Gebed
Als een rechte voorbereiding op het gebed moet men overdenken hoe en op welke wijze men tot God zal naderen. Maakt men veel werk van de toespraak die men zal houden op een belangrijke vergadering, zal men zich dan niet veel meer voorbereiden als men moet spreken tot de Koning der koningen?
Hier moet men dan met David zijn ziel opwekken en alles wat in hem is, gaande maken om de naam des Heeren aan te roepen. Hier moet men al zijn genegenheden samenrukken, hier moet men de lendenen van zijn verstand opschorten en alle krachten inspannen om aandachtig te overdenken hoe zij met een allerbetamelijkste zielsgestalte voor die geduchte God zullen verschijnen.

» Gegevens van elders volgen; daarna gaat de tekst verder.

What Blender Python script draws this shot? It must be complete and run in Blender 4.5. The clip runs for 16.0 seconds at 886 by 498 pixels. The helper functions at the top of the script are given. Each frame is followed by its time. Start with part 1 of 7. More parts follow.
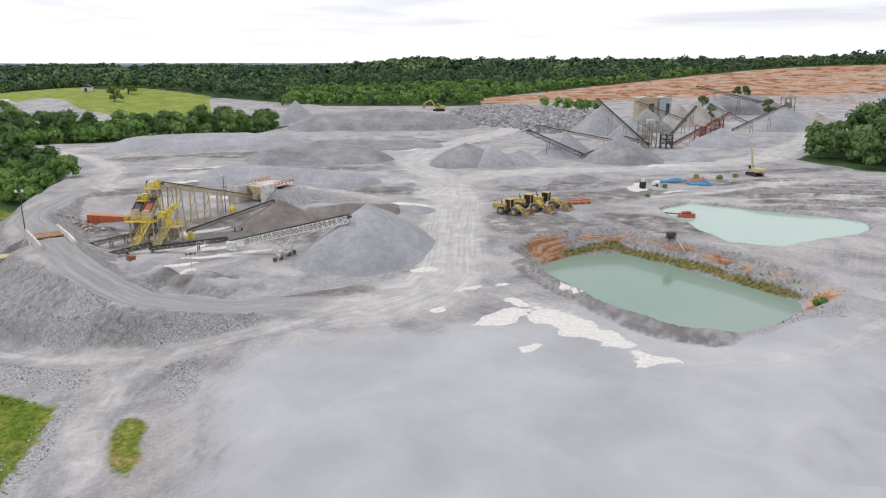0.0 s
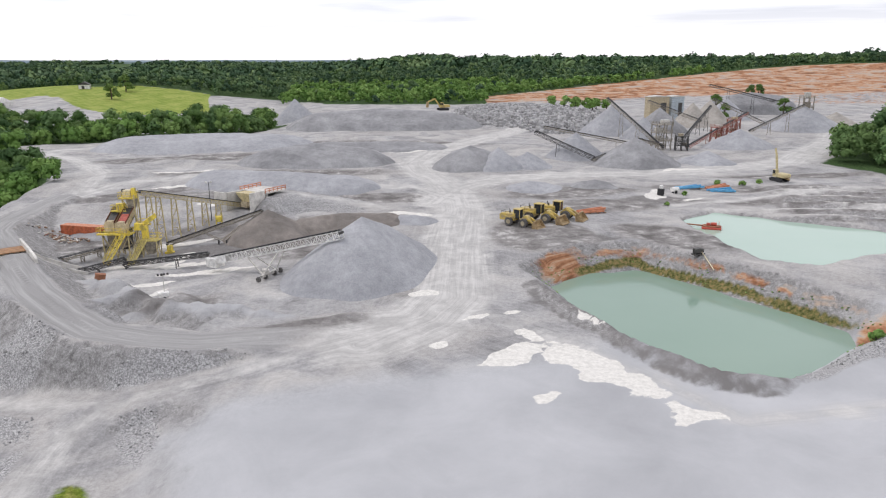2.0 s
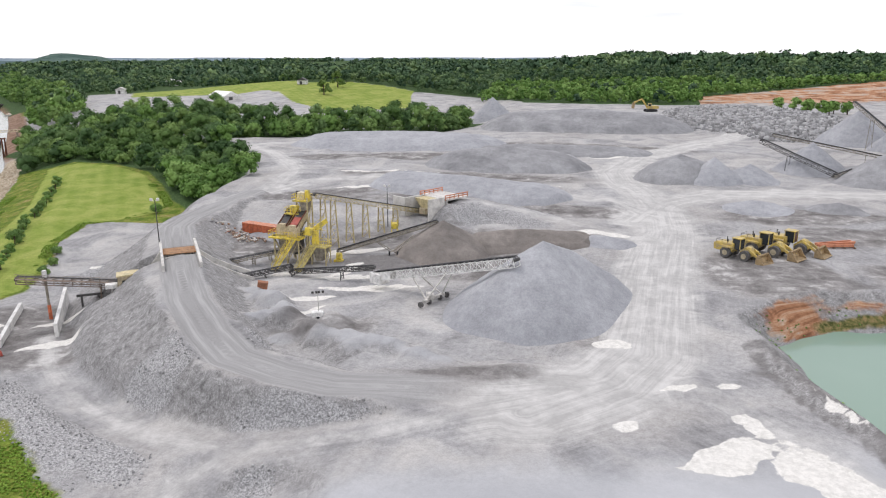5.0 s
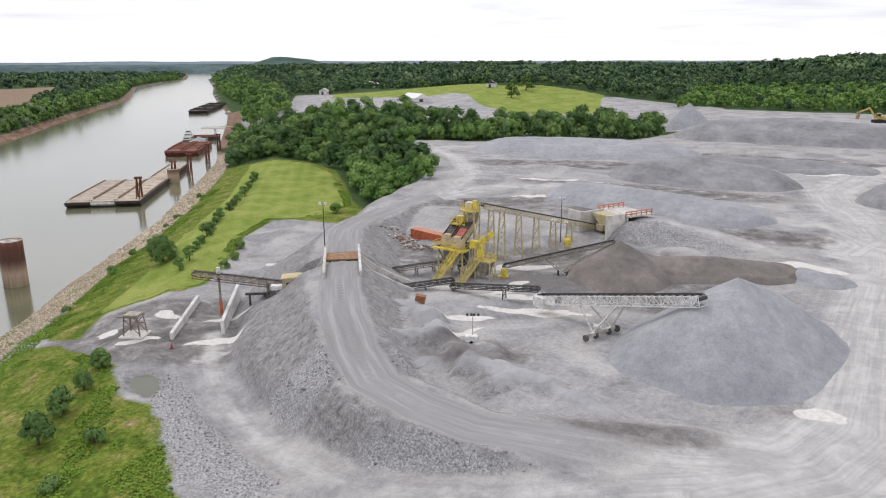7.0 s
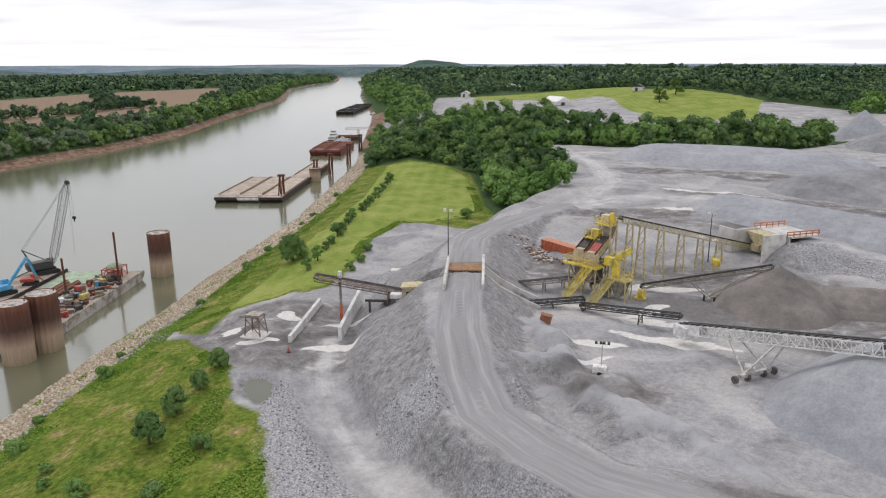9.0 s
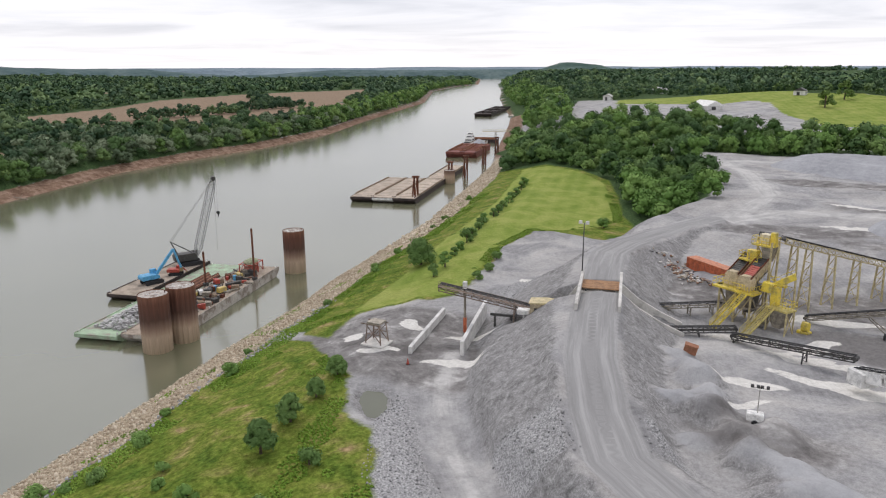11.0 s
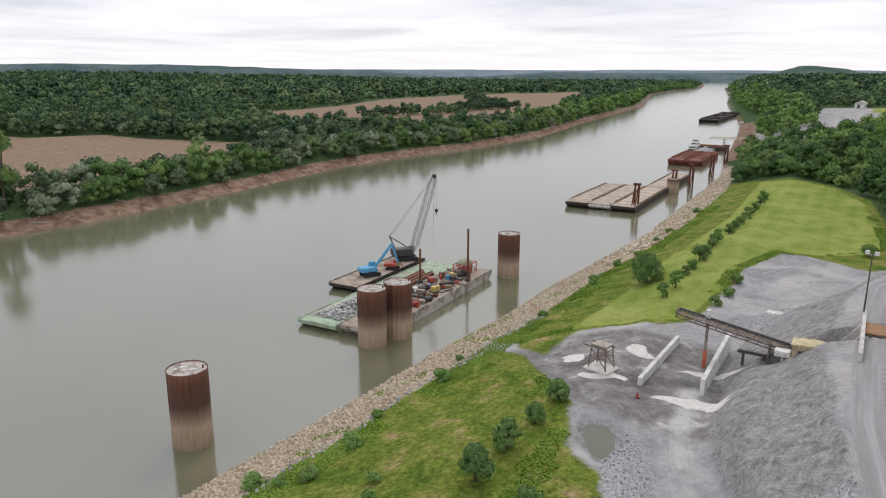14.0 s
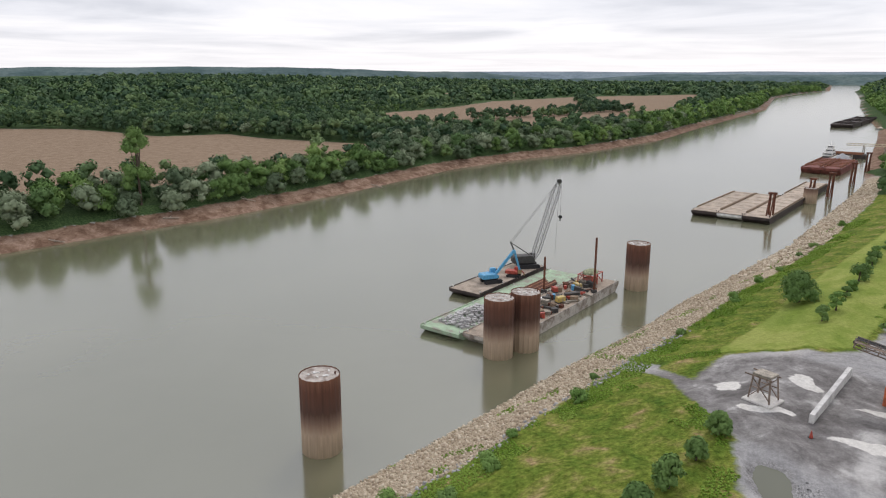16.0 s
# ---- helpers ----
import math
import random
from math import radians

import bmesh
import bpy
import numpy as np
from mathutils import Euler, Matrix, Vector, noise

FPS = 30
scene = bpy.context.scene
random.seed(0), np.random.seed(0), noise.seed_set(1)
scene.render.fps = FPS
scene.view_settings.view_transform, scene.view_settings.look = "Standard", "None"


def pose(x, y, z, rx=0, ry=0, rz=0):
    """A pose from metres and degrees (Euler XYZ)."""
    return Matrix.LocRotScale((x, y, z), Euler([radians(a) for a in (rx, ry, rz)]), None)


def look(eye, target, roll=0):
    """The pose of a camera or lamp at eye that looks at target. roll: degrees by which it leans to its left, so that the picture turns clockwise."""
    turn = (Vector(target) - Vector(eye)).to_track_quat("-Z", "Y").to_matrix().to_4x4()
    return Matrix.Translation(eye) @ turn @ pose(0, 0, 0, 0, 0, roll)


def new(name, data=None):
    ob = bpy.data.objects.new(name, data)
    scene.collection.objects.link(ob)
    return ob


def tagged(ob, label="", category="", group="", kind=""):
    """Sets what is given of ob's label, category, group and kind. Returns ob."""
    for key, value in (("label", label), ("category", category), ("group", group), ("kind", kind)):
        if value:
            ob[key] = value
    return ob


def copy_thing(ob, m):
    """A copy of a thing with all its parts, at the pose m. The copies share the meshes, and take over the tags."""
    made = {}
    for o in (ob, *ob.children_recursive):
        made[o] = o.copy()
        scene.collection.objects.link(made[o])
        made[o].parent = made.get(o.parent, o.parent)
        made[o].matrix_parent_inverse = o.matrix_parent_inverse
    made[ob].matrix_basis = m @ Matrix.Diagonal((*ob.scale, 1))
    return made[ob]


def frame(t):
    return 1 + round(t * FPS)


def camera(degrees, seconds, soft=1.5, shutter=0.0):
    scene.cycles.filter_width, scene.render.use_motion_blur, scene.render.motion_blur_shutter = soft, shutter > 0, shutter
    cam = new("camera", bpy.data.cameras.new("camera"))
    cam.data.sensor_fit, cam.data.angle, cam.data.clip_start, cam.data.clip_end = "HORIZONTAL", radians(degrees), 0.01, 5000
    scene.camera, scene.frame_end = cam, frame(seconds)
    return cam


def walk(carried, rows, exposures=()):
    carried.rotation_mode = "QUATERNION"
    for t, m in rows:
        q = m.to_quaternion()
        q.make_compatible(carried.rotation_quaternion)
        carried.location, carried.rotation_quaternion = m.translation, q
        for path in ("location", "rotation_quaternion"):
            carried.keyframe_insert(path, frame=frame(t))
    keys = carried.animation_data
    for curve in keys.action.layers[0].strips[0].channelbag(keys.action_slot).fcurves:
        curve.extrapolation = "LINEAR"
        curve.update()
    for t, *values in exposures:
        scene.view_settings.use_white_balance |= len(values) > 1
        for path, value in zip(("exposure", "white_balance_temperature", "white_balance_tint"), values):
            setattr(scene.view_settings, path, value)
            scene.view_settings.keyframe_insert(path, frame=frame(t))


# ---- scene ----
cam = camera(63.95, 16.0, soft=1.15)
# seconds, x, y, z, yaw, pitch, lean
ROWS = [
    (0.0, -0.00, 0.00, 39.86, 0.00, -14.70, -0.28),
    (0.5, 0.02, 4.00, 39.89, 0.07, -14.78, -0.28),
    (1.0, 0.15, 7.87, 40.04, 0.16, -14.84, -0.30),
    (1.5, 0.24, 11.75, 39.97, 0.24, -14.87, -0.27),
    (2.0, 0.33, 15.48, 39.95, 0.35, -14.91, -0.23),
    (2.5, 0.25, 19.08, 39.97, 1.66, -14.97, -0.20),
    (3.0, 0.13, 22.82, 39.84, 3.99, -14.97, -0.19),
    (5.5, -0.73, 39.95, 39.54, 20.08, -15.03, -0.24),
    (6.0, -1.20, 42.80, 39.51, 24.02, -14.98, -0.24),
    (6.5, -1.75, 45.35, 39.56, 27.72, -14.86, -0.21),
    (7.0, -2.30, 47.71, 39.61, 31.28, -14.75, -0.22),
    (7.5, -3.15, 49.92, 39.53, 34.28, -14.64, -0.17),
    (8.0, -4.07, 51.91, 39.42, 37.03, -14.59, -0.17),
    (8.5, -5.03, 53.79, 39.24, 39.75, -14.53, -0.22),
    (9.0, -6.13, 55.52, 39.05, 42.51, -14.47, -0.21),
    (11.5, -13.15, 62.08, 38.45, 56.21, -14.16, -0.10),
    (12.0, -14.96, 62.71, 38.16, 58.91, -14.07, 0.03),
    (12.5, -16.67, 62.99, 37.96, 61.73, -14.03, 0.05),
    (13.0, -18.40, 63.02, 37.89, 64.60, -14.06, 0.09),
    (13.5, -20.28, 62.68, 37.70, 67.35, -14.07, 0.16),
    (14.0, -22.13, 62.05, 37.58, 70.11, -14.07, 0.24),
    (14.5, -24.09, 61.39, 37.42, 72.70, -14.05, 0.16),
    (15.0, -26.05, 60.44, 37.31, 74.87, -14.06, 0.15),
    (15.5, -27.79, 59.25, 37.26, 76.67, -13.97, 0.12),
    (16.0, -29.55, 57.83, 37.24, 78.37, -13.93, 0.15),
]


def flight(x, y, z, yaw, pitch, lean):
    return pose(x, y, z, 0, 0, yaw) @ pose(0, 0, 0, 90 + pitch) @ pose(0, 0, 0, 0, 0, lean)


walk(cam, [(r[0], flight(*r[1:])) for r in ROWS],
     exposures=[(0, 0.28, 6500, 14.5), (2.5, 0.38, 6500, 14.5), (5.5, 0.45, 6500, 14.5), (7, 0.28, 6500, 14.5), (9, 0.16, 6500, 14.5), (12, 0.12, 6500, 14.5), (16, 0.08, 6500, 14.5)])

# ---- world and light: bright overcast ----
world = bpy.data.worlds.new("overcast_sky")
scene.world = world
world.use_nodes = True
wn, wl = world.node_tree.nodes, world.node_tree.links
wn.clear()
w_out = wn.new("ShaderNodeOutputWorld")
w_sky = wn.new("ShaderNodeTexSky")
w_sky.sky_type, w_sky.sun_disc = "NISHITA", False
w_sky.sun_elevation, w_sky.sun_rotation = radians(48), radians(-60)
w_bg_sky = wn.new("ShaderNodeBackground")
w_bg_sky.inputs[1].default_value = 0.10
wl.new(w_sky.outputs[0], w_bg_sky.inputs[0])
w_co = wn.new("ShaderNodeTexCoord")
w_sep = wn.new("ShaderNodeSeparateXYZ")
wl.new(w_co.outputs["Generated"], w_sep.inputs[0])
w_up = wn.new("ShaderNodeMath")
w_up.operation = "MAXIMUM"
w_up.inputs[1].default_value = 0.0
wl.new(w_sep.outputs[2], w_up.inputs[0])
w_lift = wn.new("ShaderNodeMath")
w_lift.operation = "ADD"
w_lift.inputs[1].default_value = 0.035
wl.new(w_up.outputs[0], w_lift.inputs[0])
w_flat = wn.new("ShaderNodeVectorMath")
w_flat.operation = "DIVIDE"
w_cmb = wn.new("ShaderNodeCombineXYZ")
for k in range(3):
    wl.new(w_lift.outputs[0], w_cmb.inputs[k])
wl.new(w_co.outputs["Generated"], w_flat.inputs[0])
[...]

De man naar Gods hart zal ons hier leren. Zijn gebed ging met een heilige overdenking gepaard. Eerst was zijn hart heet in zijn binnenste (Psalm 39). Een vuur ontbrandde in zijn overdenking. Toen sprak hij met zijn tong.Wilt u nog wat nader weten wat ons in de rechte overdenking te wachten staat? Ik zeg u, overdenk de zonden met de verschrikkelijke gevolgen ervan, die u strafbaar maken voor Gods gericht en die u dreigen met vloek en dood. Zij doen u uitroepen met David: „Ik ben ellendig en nooddruftig” (Psalm 109:21).
Wilhelmus Themmen, predikant te Arnhem (”Nuttige samenspraken”, 1736)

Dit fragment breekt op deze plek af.